Officials in Paris and Berlin played down expectations ahead of Tuesday's meeting, saying euro bonds would not be on the agenda, but markets were still disappointed.
"Rather than the additional check-writing by core European governments that certain markets were looking for, including a new euro bond, they are getting a fiscal discipline golden rule, stronger economic governance, and a new financial transactions tax," said Mohamed el-Erian, co-chief investment officer at Pacific Investment Management Co in California.
Ordinary Germans have opposed more help for their weaker neighbours even while their economy has been roaring. Data on Tuesday showing German GDP barely grew in the second quarter suggests a slowdown is starting to grip, making underwriting of euro zone debt an even harder sell politically.

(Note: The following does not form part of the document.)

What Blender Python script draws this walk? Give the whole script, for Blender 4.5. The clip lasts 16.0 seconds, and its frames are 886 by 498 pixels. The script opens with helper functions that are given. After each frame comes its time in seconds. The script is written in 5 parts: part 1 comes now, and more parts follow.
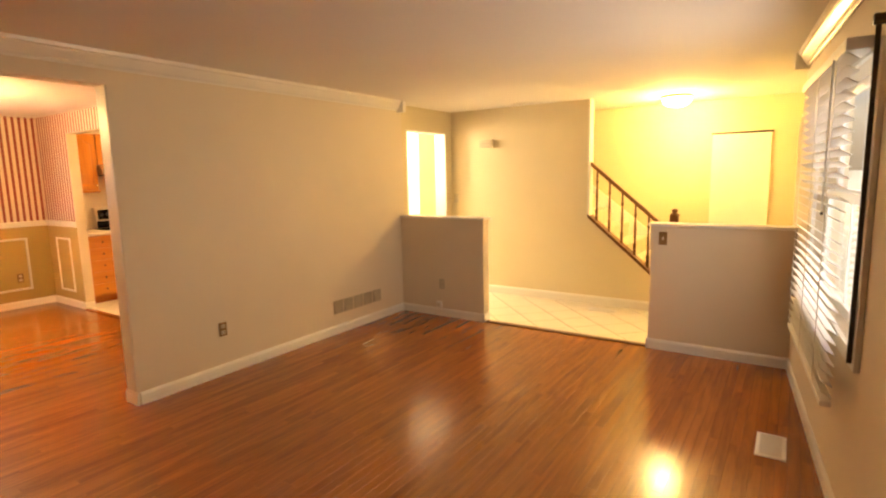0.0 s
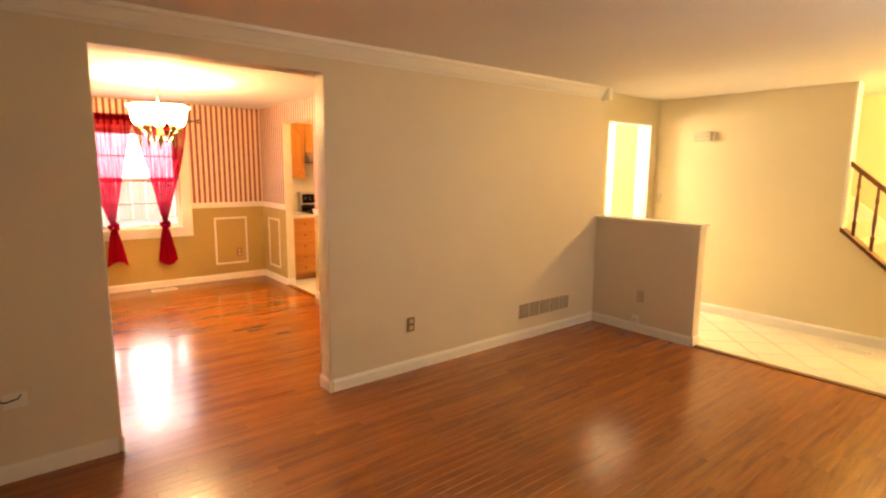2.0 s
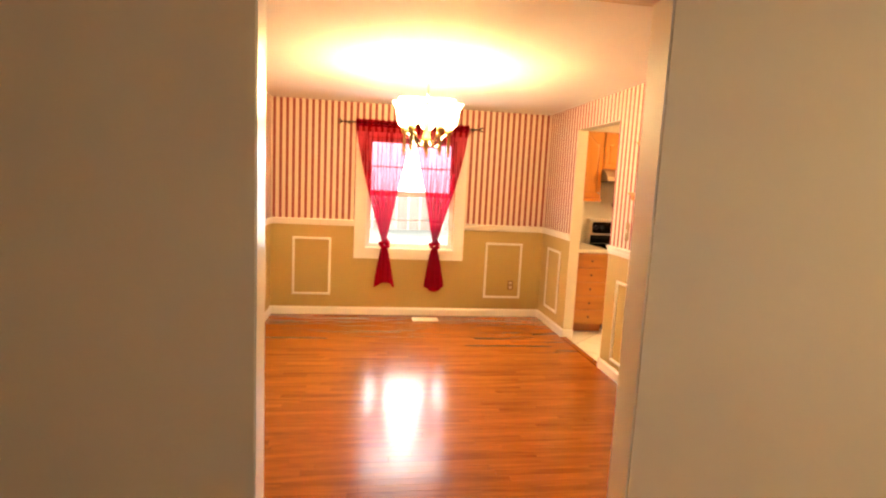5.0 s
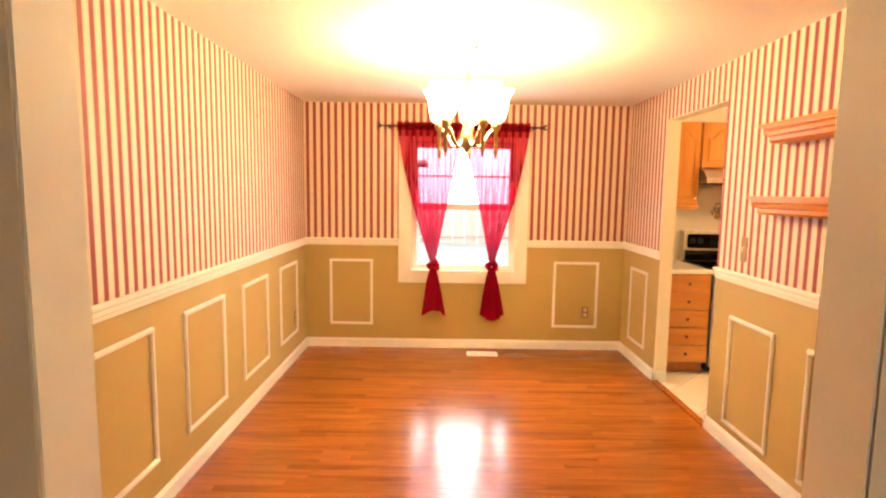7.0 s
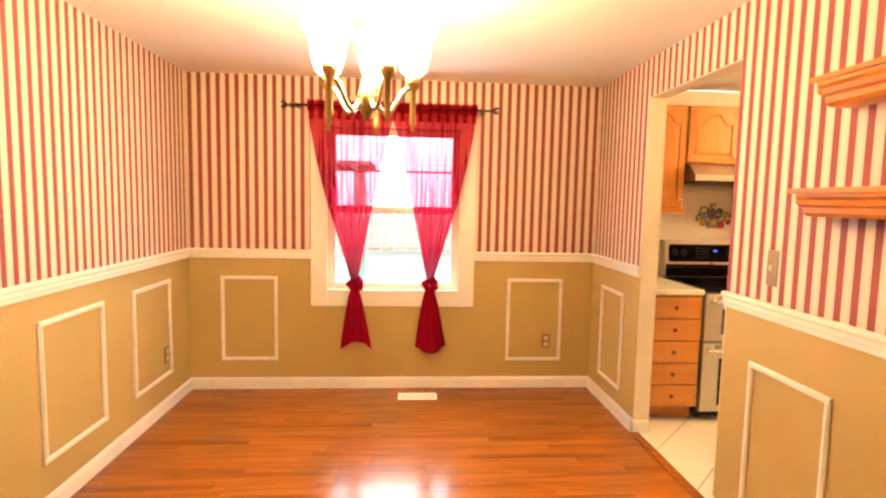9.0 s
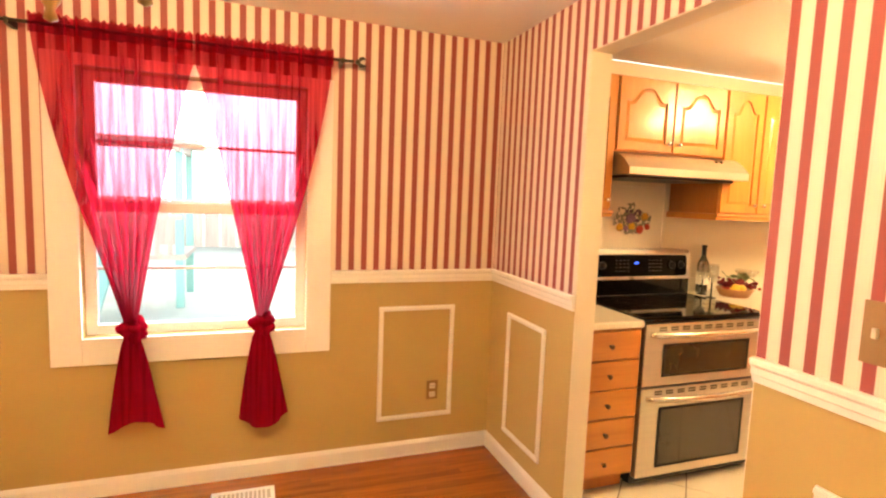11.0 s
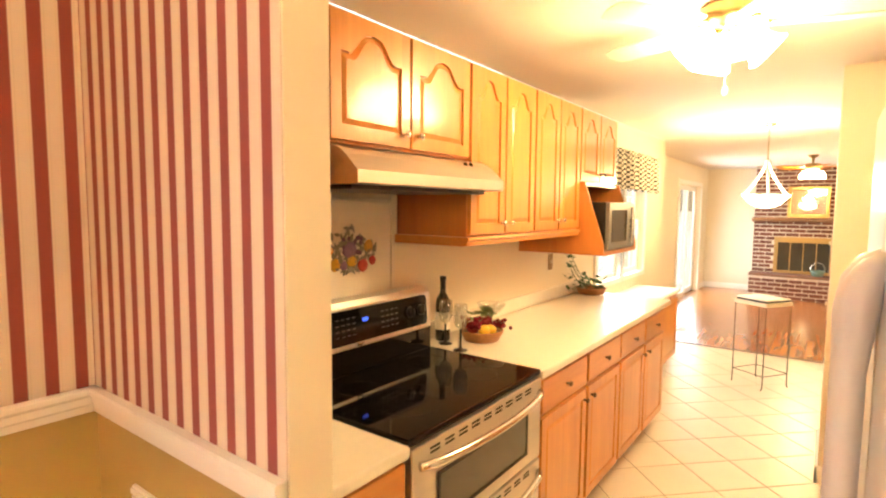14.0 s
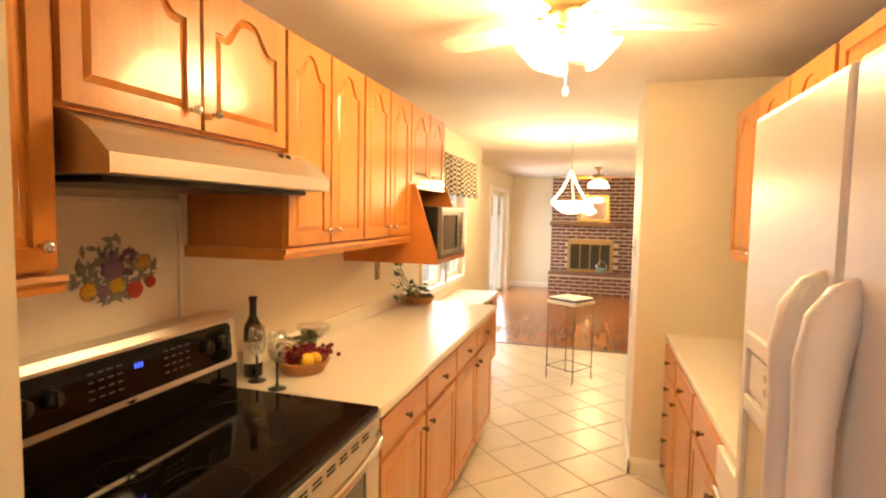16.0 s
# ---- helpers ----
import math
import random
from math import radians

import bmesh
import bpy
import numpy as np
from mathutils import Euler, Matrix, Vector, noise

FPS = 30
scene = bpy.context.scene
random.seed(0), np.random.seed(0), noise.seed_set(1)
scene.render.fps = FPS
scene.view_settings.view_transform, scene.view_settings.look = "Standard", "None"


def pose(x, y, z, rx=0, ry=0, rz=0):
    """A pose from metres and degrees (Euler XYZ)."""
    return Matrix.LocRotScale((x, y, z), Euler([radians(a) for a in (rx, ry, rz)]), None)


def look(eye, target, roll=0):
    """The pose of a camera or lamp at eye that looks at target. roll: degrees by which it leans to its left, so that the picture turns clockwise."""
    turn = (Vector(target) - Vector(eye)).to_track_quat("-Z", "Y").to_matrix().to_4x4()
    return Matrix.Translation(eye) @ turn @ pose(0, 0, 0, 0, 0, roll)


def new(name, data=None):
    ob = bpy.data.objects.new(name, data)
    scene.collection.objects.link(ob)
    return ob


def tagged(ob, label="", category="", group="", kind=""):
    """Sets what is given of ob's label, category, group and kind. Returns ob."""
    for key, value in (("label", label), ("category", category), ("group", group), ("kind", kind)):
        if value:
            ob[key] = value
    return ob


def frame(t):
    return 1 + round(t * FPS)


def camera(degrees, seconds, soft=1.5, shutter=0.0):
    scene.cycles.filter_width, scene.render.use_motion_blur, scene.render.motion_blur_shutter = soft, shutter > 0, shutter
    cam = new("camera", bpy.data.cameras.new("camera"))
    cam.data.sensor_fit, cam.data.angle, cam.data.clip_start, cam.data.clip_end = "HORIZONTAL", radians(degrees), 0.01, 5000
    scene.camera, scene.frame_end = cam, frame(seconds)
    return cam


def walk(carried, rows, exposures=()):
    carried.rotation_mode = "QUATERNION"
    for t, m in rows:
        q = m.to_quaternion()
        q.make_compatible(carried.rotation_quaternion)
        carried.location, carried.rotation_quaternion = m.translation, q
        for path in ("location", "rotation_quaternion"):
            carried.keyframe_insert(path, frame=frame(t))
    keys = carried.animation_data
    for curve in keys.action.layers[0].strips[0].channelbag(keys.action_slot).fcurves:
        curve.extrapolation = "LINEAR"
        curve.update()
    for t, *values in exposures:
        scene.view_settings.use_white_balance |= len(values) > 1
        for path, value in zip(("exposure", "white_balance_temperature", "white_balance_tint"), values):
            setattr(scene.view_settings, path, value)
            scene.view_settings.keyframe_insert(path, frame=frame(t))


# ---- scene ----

Sarkozy and Merkel had already planned to meet this week to discuss their proposals on euro zone governance, but the stakes were raised when France was slammed in last week's market rout.
Investors dumped shares in French banks, which are exposed to Italian debt, as rumours circulated -- denied by rating agencies -- that France's AAA-rating could be at risk.
That sell-off was evidence markets were not convinced by a July 21 deal to give new powers to the euro zone's EFSF rescue fund and for proposals to be made on closer economic governance.
Some still saw Tuesday's ideas boosting the euro, however.
"Sarkozy talks about common governance for the euro zone, which I think is one step closer toward a fiscal union. That's positive for the euro overall," said currency strategist Richard Franulovich at Westpac in New York.